GHDI logo


Dem Frieden dienen (1. Juli 1969)

In seiner Antrittsrede hebt der neu gewählte Bundespräsident Gustav Heinemann Frieden als oberste Priorität der Politik hervor und wendet sich insbesondere an die junge Generation, um positive Änderungen in der Gesellschaft schrittweise hervorzurufen, warnt aber auch davor, Freiheiten, wie zum Beispiel die Wehrdienstverweigerung, leichtfertig auszunutzen.

Druckfassung     Dokumenten-Liste vorheriges Dokument      nächstes Dokument

Seite 1 von 3


Der Frieden ist der Ernstfall


[ . . . ]

Als Bundespräsident habe ich keine Regierungserklärung abzugeben. Ich bin aus der Bundesregierung und aus dem Deutschen Bundestag ausgeschieden; ich habe alle Funktionen in der Sozialdemokratischen Partei Deutschlands niedergelegt. Nach dem Willen des Grundgesetzes stehe ich fortan denen zur Seite, die die politischen Entscheidungen zu vollziehen und zu verantworten haben. Wohl aber steht dem Bundespräsidenten gerade in dieser Stunde ein persönliches Wort zu.

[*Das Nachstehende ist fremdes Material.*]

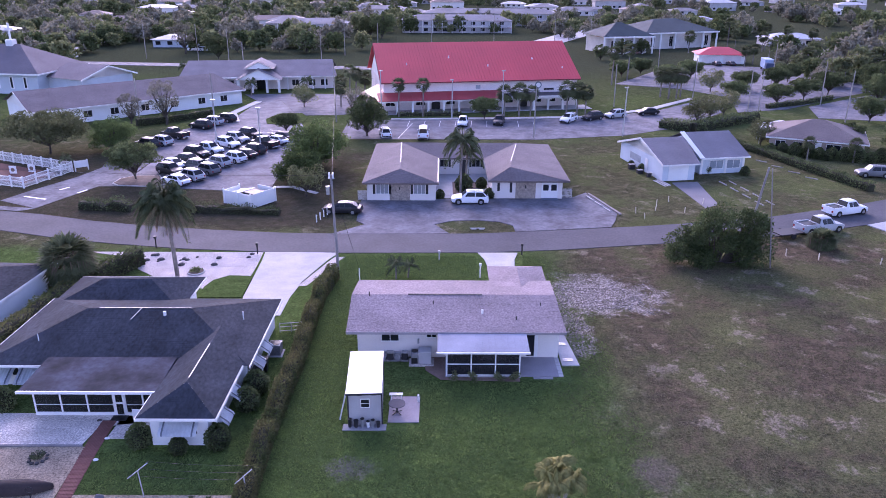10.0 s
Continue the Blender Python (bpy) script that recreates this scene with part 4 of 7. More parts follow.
def duplex():
    g, zt, ze = FZ, 2.3, 2.35
    h = thing("house", label="white duplex with two hipped wings and brown-grey shingle roof", category="house")
    stone = material("stone_facing", (0.40, 0.33, 0.28), 0.9, 0.25, 0.3, 3.0, 12, 0.02)
    for x0, x1, y, wins in ((-9.5, -0.75, 92.3, ((-8.7, -6.4), (-3.9, -1.7))), (6.5, 15.6, 93.4, ())):
        part("wall", bx(x0, x1, y, y + 14, g, zt), STUCCO, h)
        xm = (x0 + x1) / 2 - 0.2
        part("stone_panel", bx(xm - 1.3, xm + 1.3, y - 0.05, y, g, zt - 0.05), stone, h, "stone-faced wall panel")
        for a, b in wins:
            window(h, a + 0.4, b - 0.4, 0.7, 1.9, y, WHITE, 3, glass=CURTAINED)
            shutter(h, a - 0.05, 0.65, 1.95, y)
            shutter(h, b - 0.3, 0.65, 1.95, y)
        bm = rod(BM(), (xm, y - 0.12, 1.2), (xm, y - 0.12, 1.6), 0.07, n=6)
        part("wall_lamp", bm, BLACK, h)
    shutter(h, 8.8, 0.6, 1.95, 93.4)
    shutter(h, 7.2, 0.8, 1.9, 93.4)
    d = part("double_door", bx(12.9, 15.0, 93.33, 93.4, g + 0.1, 1.95), WHITE, h, "white double door")
    for x in (13.1, 14.15):
        part("pane", bx(x, x + 0.7, 93.31, 93.33, 0.9, 1.7), GLASS, d)
    part("porch_step", bx(12.9, 15.0, 92.6, 93.33, g - 0.1, g + 0.15), material("blue_mat", (0.12, 0.15, 0.2), 0.8), h)
    part("wall", bx(-0.75, 6.5, 105.4, 113, g, zt), STUCCO, h)
    part("wall", bx(-9.5, -0.75, 106.3, 113, g, zt), STUCCO, h)
    part("wall", bx(6.5, 15.6, 107.4, 113, g, zt), STUCCO, h)
    window(h, -0.2, 0.9, 0.9, 1.9, 105.4, WHITE, 2)
    shutter(h, 1.0, 0.85, 1.95, 105.4)
    shutter(h, 4.0, 0.85, 1.95, 105.4)
    shutter(h, 5.6, 0.85, 1.95, 105.4)
    window(h, 4.4, 5.5, 0.9, 1.9, 105.4, WHITE, 2)
    part("door", bx(2.6, 3.5, 105.34, 105.4, g, 1.9), DARK_TRIM, h, "dark front door")
    zr = 3.62
    bm = BM()
    L, R, ap, yf, yb = -10.0, -0.35, (-5.3, 93.7, zr), 91.4, 113.7
    rb = (-5.9, 108.9, zr)
    shingled(bm, (L, yf, ze), (R, yf, ze), ap, ap, 8)
    shingled(bm, (L, yb, ze), (L, yf, ze), ap, rb, 14)
    shingled(bm, (R, yf, ze), (R, 104.6, ze), rb, ap, 14)
    L2, R2, ap2, yf2 = 6.0, 16.4, (8.9, 94.9, zr), 92.6
    rb2 = (11.0, 108.9, zr)
    shingled(bm, (L2, yf2, ze), (R2, yf2, ze), ap2, ap2, 8)
    shingled(bm, (R2, yf2, ze), (R2, yb, ze), rb2, ap2, 14)
    shingled(bm, (L2, 104.6, ze), (L2, yf2, ze), ap2, rb2, 14)
    shingled(bm, (-0.4, 104.6, ze), (6.1, 104.6, ze), rb2, rb, 12)
    shingled(bm, (R2, yb, ze), (L, yb, ze), rb, rb2, 12)
    part("roof", bm, SHINGLE_BROWN, h, "brown-grey asphalt shingles")
    bm = BM()
    for a, b in (((L, yf), (R, yf)), ((L2, yf2), (R2, yf2)), ((R, yf), (R, 104.6)), ((L2, yf2), (L2, 104.6)), ((R, 104.6), (L2, 104.6)), ((L, yf), (L, yb)), ((R2, yf2), (R2, yb))):
        bar(bm, (*a, ze - 0.1), (*b, ze - 0.1), 0.05, 0.2)
    part("fascia", bm, material("brown_fascia", (0.16, 0.13, 0.125), 0.6), h)
    part("ridge_vent", bar(BM(), (-5.9, 108.5, zr + 0.04), (-5.4, 97.0, zr + 0.04), 0.08, 0.04), GALV, h, "pale metal ridge vent")
    part("ridge_vent", bar(BM(), (10.9, 108.0, zr + 0.04), (9.2, 97.5, zr + 0.04), 0.08, 0.04), GALV, h, "pale metal ridge vent")
    part("gutter", bar(BM(), (R - 0.1, 92.0, ze + 0.05), (R - 0.1, 104.0, ze + 0.05), 0.1, 0.1), GALV, h)
    for s, x0, x1, y in ((0, -10.75, -9.5, 92.7), (1, 15.6, 17.0, 93.9)):
        cream = material("cream_fence", (0.55, 0.5, 0.47), 0.8)
        f = part("side_fence", bx(x0, x1, y + 0.04, y + 0.08, g + 0.95, g + 1.05), cream, h, "cream picket side fence")
        part("fence_rail", bx(x0, x1, y + 0.04, y + 0.08, g + 0.3, g + 0.4), cream, f)
        n = 9
        for k in range(n):
            x = x0 + (x1 - x0) * k / n
            part("picket", bx(x, x + 0.1, y, y + 0.04, g, g + 1.25), cream, f)
    part("courtyard", bx(-0.75, 6.5, 93.5, 105.4, g - 0.1, g + 0.06), CONC_LIGHT, h)
    return h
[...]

Meine Damen und Herren, ich trete das Amt in einer Zeit an, in der die Welt in höchsten Widersprüchlichkeiten lebt. Der Mensch ist im Begriff, den Mond zu betreten, und hat doch immer noch diese Erde aus Krieg und Hunger und Unrecht nicht herausgeführt. Der Mensch will mündiger sein als je zuvor und weiß doch auf eine Fülle von Fragen keine Antwort. Unsicherheit und Resignation mischen sich mit der Hoffnung auf bessere Ordnungen. Wird solche Hoffnung endlich erfüllt werden? Das ist eine Frage an uns alle, zumal an uns hier, die wir kraft der uns erteilten Mandate Verantwortung für unsere Mitbürger tragen.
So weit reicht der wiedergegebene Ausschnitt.